SOURCE MATERIAL:
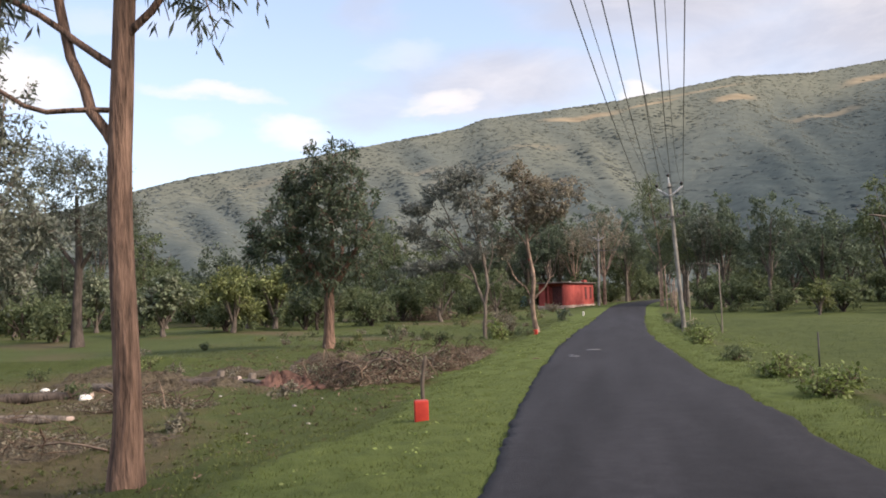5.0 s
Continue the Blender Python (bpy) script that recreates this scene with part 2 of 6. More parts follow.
M_HUTRED = mat("hut_red_wall", (0.27, 0.052, 0.045), (0.38, 0.08, 0.066), 1.3, 0.85, 0.3, 40, big=0.2)
# darker copy of the hut red, with the front's shade in its colour
M_HUTDARK = mat("hut_red_shaded", (0.17, 0.035, 0.03), (0.26, 0.06, 0.045), 1.3, 0.85, 0.3, 40, big=0.2)
M_DOOR = mat("door_maroon", (0.075, 0.022, 0.022), (0.12, 0.035, 0.032), 3, 0.6, 0.3, 40)
M_ROOF = mat("roof_sheet", (0.08, 0.058, 0.052), (0.17, 0.13, 0.115), 2.0, 0.85, 0.4, 30)
M_PLINTH = mat("plinth_plaster", (0.30, 0.22, 0.18), (0.45, 0.36, 0.30), 3.0, 0.9, 0.4, 40)
M_STICK = mat("fence_wood", (0.055, 0.042, 0.033), (0.19, 0.155, 0.122), 8, 0.9, 0.5, 40, stretch=(1, 1, 0.25), rnd=0.35)
M_STAKE = mat("bleached_wood", (0.12, 0.095, 0.075), (0.34, 0.29, 0.24), 8, 0.9, 0.5, 40, stretch=(1, 1, 0.25), rnd=0.4)
M_WHITE = mat("white_paint", (0.62, 0.60, 0.54), (0.80, 0.78, 0.72), 9, 0.7, 0.2, 60)
M_FADED = mat("faded_blue_paint", (0.08, 0.095, 0.12), (0.15, 0.16, 0.178), 14, 0.9, 0.2, 60)
M_BLACK = mat("black_paint", (0.02, 0.02, 0.02), (0.04, 0.04, 0.04), 9, 0.7, 0)
M_STONE = mat("field_stone", (0.22, 0.20, 0.175), (0.42, 0.40, 0.36), 5, 0.9, 0.6, 30, rnd=0.3)
M_CLOD = mat("red_clod", (0.068, 0.036, 0.027), (0.135, 0.074, 0.054), 5, 0.95, 0.8, 30, island=0.3)
M_BANK = mat("bank_earth", (0.11, 0.062, 0.045), (0.2, 0.12, 0.085), 6, 0.95, 0.8, 30, rnd=0.2)
M_TEAL = mat("teal_sheet", (0.16, 0.30, 0.30), (0.28, 0.42, 0.41), 3, 0.7, 0.2, 40)
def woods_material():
    """Green forest below, drier grey-green scrub towards the crest; haze and shade painted in."""
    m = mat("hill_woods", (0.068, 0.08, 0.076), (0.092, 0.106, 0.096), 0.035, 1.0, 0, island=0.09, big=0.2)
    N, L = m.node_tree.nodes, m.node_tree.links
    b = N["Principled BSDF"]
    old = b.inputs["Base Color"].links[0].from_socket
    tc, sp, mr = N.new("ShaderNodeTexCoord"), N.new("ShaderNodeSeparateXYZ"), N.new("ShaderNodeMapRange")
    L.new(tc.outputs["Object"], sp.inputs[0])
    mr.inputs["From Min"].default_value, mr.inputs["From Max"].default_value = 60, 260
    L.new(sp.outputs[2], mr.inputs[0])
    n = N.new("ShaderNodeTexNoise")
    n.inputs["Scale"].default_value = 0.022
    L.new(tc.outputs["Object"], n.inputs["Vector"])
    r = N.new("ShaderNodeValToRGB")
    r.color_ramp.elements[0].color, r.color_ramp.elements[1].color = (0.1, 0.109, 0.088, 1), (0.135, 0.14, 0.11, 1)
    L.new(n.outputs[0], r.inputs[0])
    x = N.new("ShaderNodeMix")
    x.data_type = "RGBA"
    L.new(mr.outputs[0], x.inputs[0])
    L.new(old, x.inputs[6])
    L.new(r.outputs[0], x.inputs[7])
    # shade of the lower slope and the hollow, mixed into the colour
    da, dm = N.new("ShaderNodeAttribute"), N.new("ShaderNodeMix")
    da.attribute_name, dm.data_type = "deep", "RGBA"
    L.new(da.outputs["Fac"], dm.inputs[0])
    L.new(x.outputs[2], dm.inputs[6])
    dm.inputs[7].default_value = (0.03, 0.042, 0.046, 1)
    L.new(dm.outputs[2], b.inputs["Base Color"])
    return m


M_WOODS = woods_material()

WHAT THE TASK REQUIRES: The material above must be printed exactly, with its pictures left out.

EXERCISE RESPONSE:
5.0 s
Continue the Blender Python (bpy) script that recreates this scene with part 2 of 6. More parts follow.
M_HUTRED = mat("hut_red_wall", (0.27, 0.052, 0.045), (0.38, 0.08, 0.066), 1.3, 0.85, 0.3, 40, big=0.2)
# darker copy of the hut red, with the front's shade in its colour
M_HUTDARK = mat("hut_red_shaded", (0.17, 0.035, 0.03), (0.26, 0.06, 0.045), 1.3, 0.85, 0.3, 40, big=0.2)
M_DOOR = mat("door_maroon", (0.075, 0.022, 0.022), (0.12, 0.035, 0.032), 3, 0.6, 0.3, 40)
M_ROOF = mat("roof_sheet", (0.08, 0.058, 0.052), (0.17, 0.13, 0.115), 2.0, 0.85, 0.4, 30)
M_PLINTH = mat("plinth_plaster", (0.30, 0.22, 0.18), (0.45, 0.36, 0.30), 3.0, 0.9, 0.4, 40)
M_STICK = mat("fence_wood", (0.055, 0.042, 0.033), (0.19, 0.155, 0.122), 8, 0.9, 0.5, 40, stretch=(1, 1, 0.25), rnd=0.35)
M_STAKE = mat("bleached_wood", (0.12, 0.095, 0.075), (0.34, 0.29, 0.24), 8, 0.9, 0.5, 40, stretch=(1, 1, 0.25), rnd=0.4)
M_WHITE = mat("white_paint", (0.62, 0.60, 0.54), (0.80, 0.78, 0.72), 9, 0.7, 0.2, 60)
M_FADED = mat("faded_blue_paint", (0.08, 0.095, 0.12), (0.15, 0.16, 0.178), 14, 0.9, 0.2, 60)
M_BLACK = mat("black_paint", (0.02, 0.02, 0.02), (0.04, 0.04, 0.04), 9, 0.7, 0)
M_STONE = mat("field_stone", (0.22, 0.20, 0.175), (0.42, 0.40, 0.36), 5, 0.9, 0.6, 30, rnd=0.3)
M_CLOD = mat("red_clod", (0.068, 0.036, 0.027), (0.135, 0.074, 0.054), 5, 0.95, 0.8, 30, island=0.3)
M_BANK = mat("bank_earth", (0.11, 0.062, 0.045), (0.2, 0.12, 0.085), 6, 0.95, 0.8, 30, rnd=0.2)
M_TEAL = mat("teal_sheet", (0.16, 0.30, 0.30), (0.28, 0.42, 0.41), 3, 0.7, 0.2, 40)
def woods_material():
    """Green forest below, drier grey-green scrub towards the crest; haze and shade painted in."""
    m = mat("hill_woods", (0.068, 0.08, 0.076), (0.092, 0.106, 0.096), 0.035, 1.0, 0, island=0.09, big=0.2)
    N, L = m.node_tree.nodes, m.node_tree.links
    b = N["Principled BSDF"]
    old = b.inputs["Base Color"].links[0].from_socket
    tc, sp, mr = N.new("ShaderNodeTexCoord"), N.new("ShaderNodeSeparateXYZ"), N.new("ShaderNodeMapRange")
    L.new(tc.outputs["Object"], sp.inputs[0])
    mr.inputs["From Min"].default_value, mr.inputs["From Max"].default_value = 60, 260
    L.new(sp.outputs[2], mr.inputs[0])
    n = N.new("ShaderNodeTexNoise")
    n.inputs["Scale"].default_value = 0.022
    L.new(tc.outputs["Object"], n.inputs["Vector"])
    r = N.new("ShaderNodeValToRGB")
    r.color_ramp.elements[0].color, r.color_ramp.elements[1].color = (0.1, 0.109, 0.088, 1), (0.135, 0.14, 0.11, 1)
    L.new(n.outputs[0], r.inputs[0])
    x = N.new("ShaderNodeMix")
    x.data_type = "RGBA"
    L.new(mr.outputs[0], x.inputs[0])
    L.new(old, x.inputs[6])
    L.new(r.outputs[0], x.inputs[7])
    # shade of the lower slope and the hollow, mixed into the colour
    da, dm = N.new("ShaderNodeAttribute"), N.new("ShaderNodeMix")
    da.attribute_name, dm.data_type = "deep", "RGBA"
    L.new(da.outputs["Fac"], dm.inputs[0])
    L.new(x.outputs[2], dm.inputs[6])
    dm.inputs[7].default_value = (0.03, 0.042, 0.046, 1)
    L.new(dm.outputs[2], b.inputs["Base Color"])
    return m


M_WOODS = woods_material()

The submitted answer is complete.